Patients say facing years-long wait at Delhi govt hospitals for routine tests

in #delhi2 years ago

Such is the patient load at government hospitals in the Capital that the average waiting time for certain tests can be three to four years

A-queue-at-G-B-Pant-Hospital-in-New-Delhi---HT-Arc_1675683025999.avif

Madhuri Kumari, 42, on November 23, 2022, was at her home in east Delhi’s Trilokpuri when she suddenly heard her 12-year-old son Sooraj scream out in pain. She ran to see what was wrong, and discovered that Sooraj had fallen down the stairs. The mother-son duo rushed to Lok Nayak hospital, where emergency staff advised an x-ray. After standing in line at the out-patient department (OPD) counter for over an hour, Kumari was told that the first available date for an x-ray was December 2, 2023.
At first, I thought it was a typing error and went back to the counter to check, but I was told that the earliest slot for my son’s tests was indeed in December 2023. When I requested them for an earlier date, they told me that this was not an emergency case and if I was in a hurry, I could get the tests done privately,” Kumari said.

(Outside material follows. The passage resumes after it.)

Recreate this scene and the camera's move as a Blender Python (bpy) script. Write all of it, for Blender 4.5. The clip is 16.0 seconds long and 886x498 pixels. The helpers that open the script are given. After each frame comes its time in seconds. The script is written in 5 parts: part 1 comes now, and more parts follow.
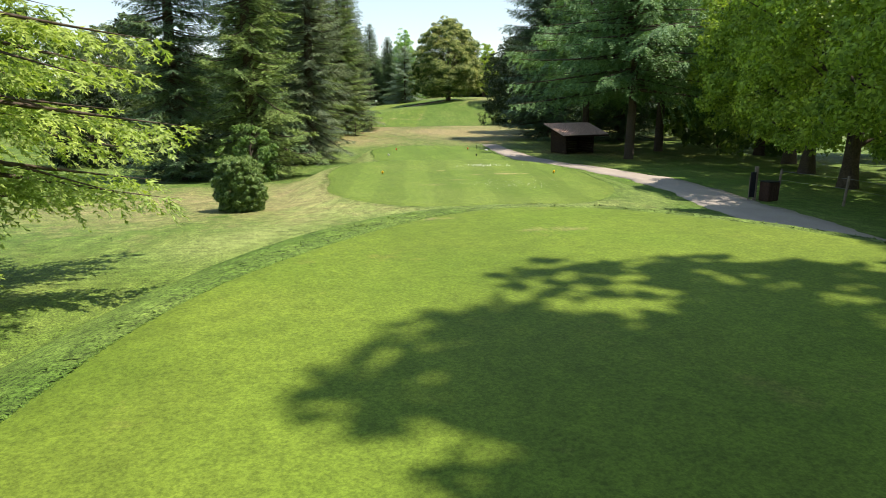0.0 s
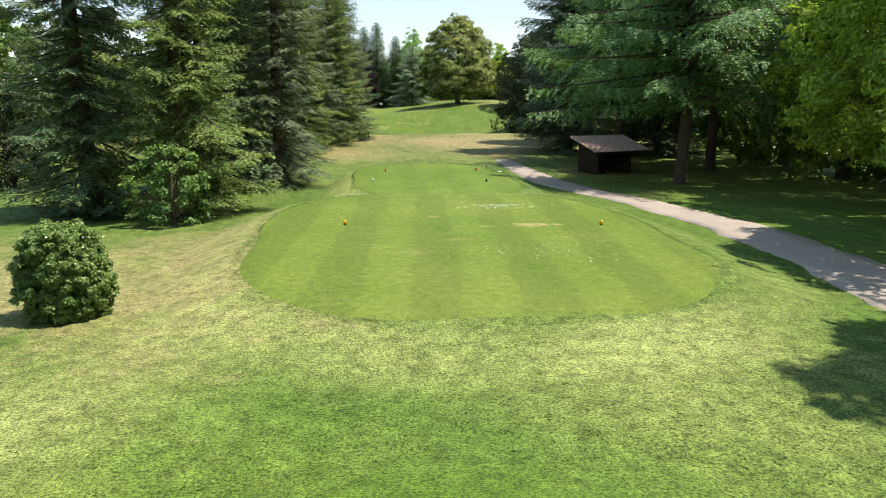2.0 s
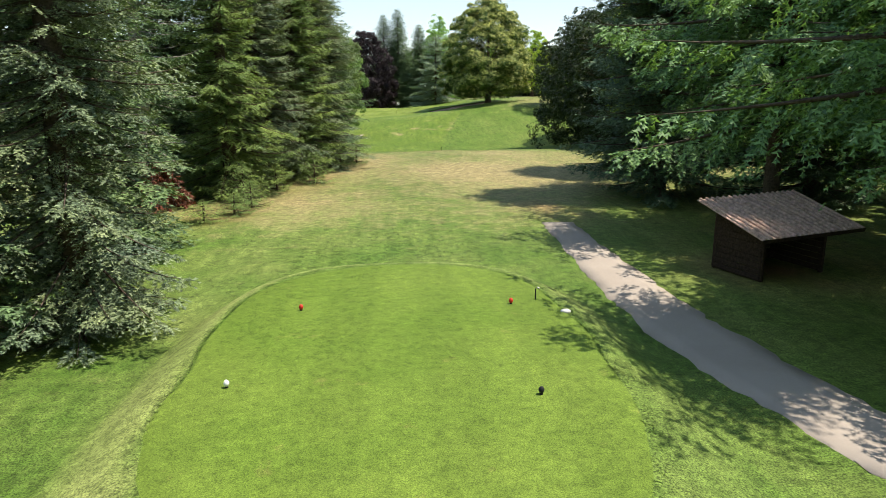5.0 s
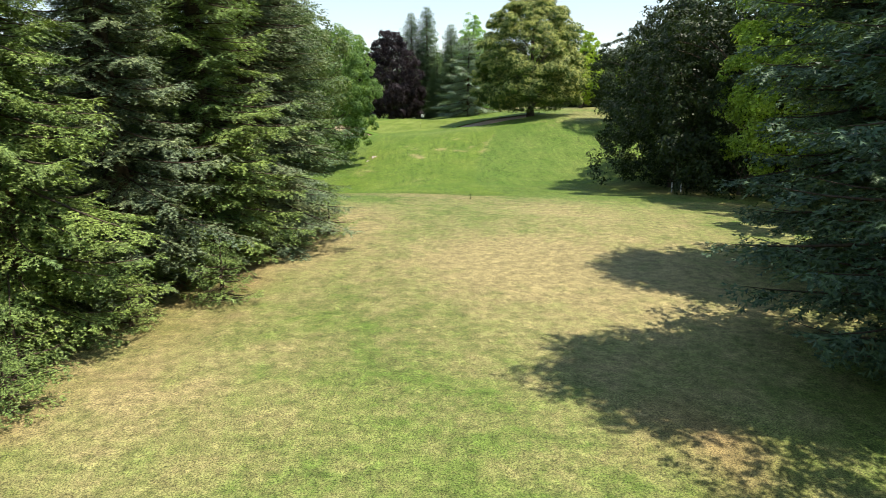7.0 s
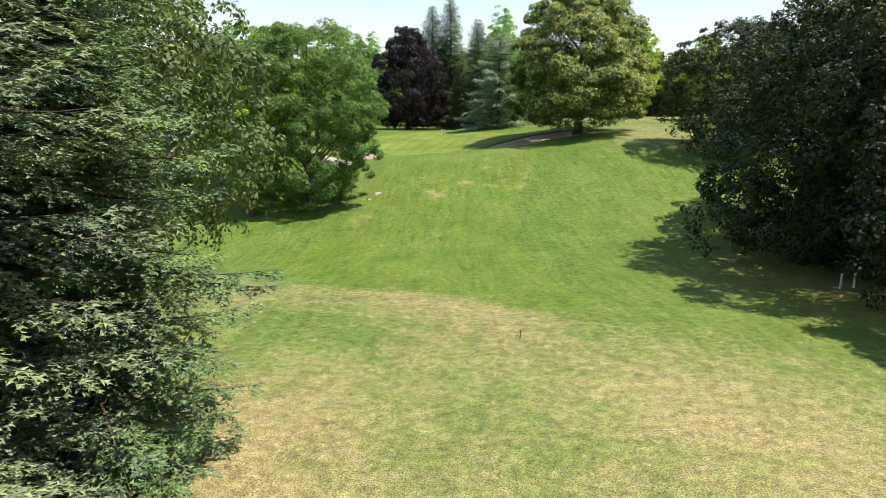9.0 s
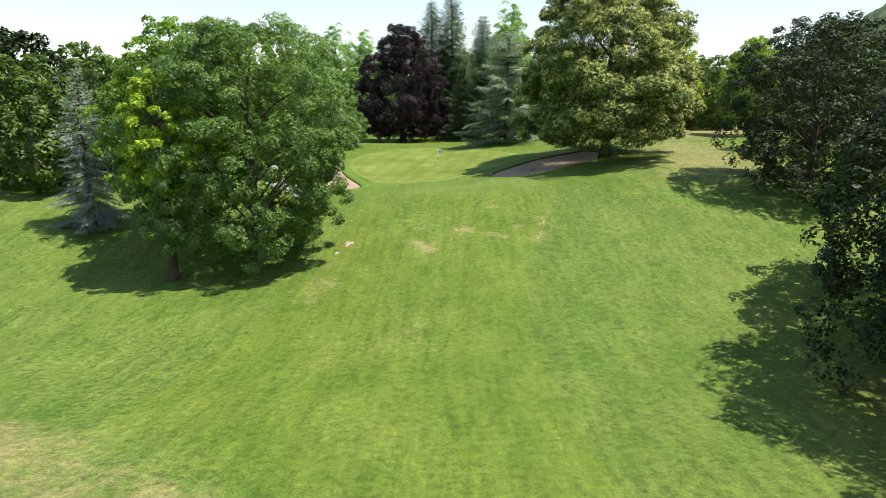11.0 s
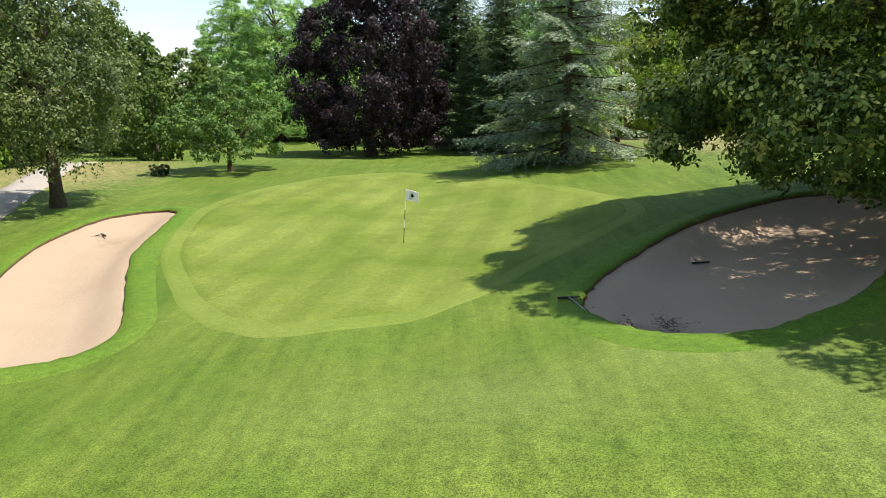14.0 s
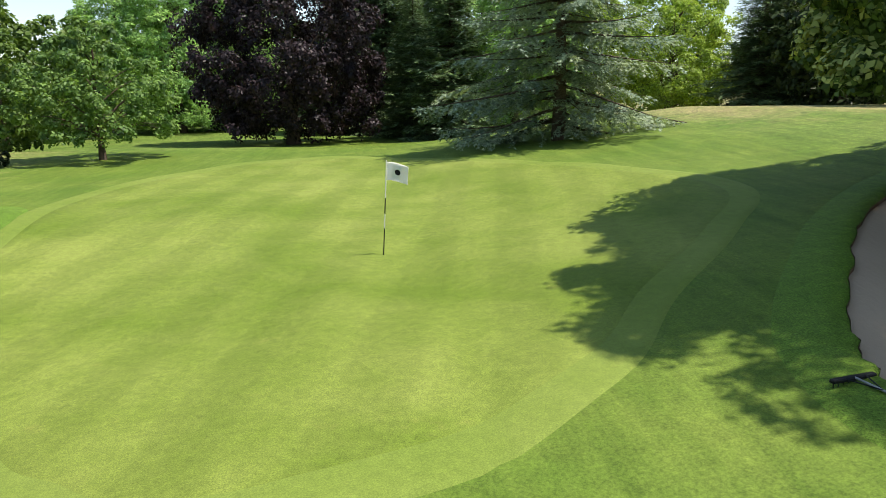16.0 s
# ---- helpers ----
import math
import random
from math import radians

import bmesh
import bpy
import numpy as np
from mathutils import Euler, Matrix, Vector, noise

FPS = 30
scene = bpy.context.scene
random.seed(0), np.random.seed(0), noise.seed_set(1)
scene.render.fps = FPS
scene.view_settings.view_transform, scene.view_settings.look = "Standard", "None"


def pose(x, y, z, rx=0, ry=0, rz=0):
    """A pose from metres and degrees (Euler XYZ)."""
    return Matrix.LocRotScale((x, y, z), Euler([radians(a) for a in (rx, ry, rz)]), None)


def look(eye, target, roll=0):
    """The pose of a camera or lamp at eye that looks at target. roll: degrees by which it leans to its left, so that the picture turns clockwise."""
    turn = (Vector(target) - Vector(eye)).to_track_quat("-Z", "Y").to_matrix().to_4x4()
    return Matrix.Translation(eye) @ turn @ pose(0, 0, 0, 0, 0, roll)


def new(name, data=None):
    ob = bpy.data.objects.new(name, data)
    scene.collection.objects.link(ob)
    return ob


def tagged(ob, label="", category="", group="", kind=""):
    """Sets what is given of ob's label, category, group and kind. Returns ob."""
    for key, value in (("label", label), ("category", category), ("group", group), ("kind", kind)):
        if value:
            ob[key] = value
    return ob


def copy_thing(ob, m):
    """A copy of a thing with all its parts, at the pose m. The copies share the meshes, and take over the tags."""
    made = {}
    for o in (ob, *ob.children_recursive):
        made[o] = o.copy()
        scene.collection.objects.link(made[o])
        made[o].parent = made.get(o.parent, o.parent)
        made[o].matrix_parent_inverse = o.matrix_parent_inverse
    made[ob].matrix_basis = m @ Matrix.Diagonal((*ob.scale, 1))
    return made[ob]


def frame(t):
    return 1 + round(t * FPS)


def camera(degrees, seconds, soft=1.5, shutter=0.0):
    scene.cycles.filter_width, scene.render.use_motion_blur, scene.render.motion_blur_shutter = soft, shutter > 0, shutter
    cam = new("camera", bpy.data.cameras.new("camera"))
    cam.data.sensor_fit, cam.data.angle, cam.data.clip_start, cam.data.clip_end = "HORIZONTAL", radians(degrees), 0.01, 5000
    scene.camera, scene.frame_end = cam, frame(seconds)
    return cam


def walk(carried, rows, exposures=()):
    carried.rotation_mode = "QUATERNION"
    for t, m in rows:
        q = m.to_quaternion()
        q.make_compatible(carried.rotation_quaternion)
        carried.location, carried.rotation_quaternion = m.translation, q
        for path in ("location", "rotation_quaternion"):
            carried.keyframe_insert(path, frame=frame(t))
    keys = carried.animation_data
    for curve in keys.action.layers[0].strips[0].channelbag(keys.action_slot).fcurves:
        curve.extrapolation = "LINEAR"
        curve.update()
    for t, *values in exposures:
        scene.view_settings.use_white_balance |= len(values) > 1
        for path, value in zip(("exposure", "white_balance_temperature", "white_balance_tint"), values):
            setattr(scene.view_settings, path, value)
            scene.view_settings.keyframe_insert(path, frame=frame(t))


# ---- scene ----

Kumari and her son share a plight with anyone who needs to rely on government-run hospitals, where fees are a fraction of private establishments, drawing in a flood of patients that the limited resources of these government facilities are incapable of handling.

In December, HT had reported the case of Gulam Mahabub, 49, who moved the Delhi high court against Lok Nayak Hospital after he was allotted a date in July 2024 for an MRI required prior to an “urgent surgery”. After the court intervened, Mahabub’s surgery was scheduled for January this year.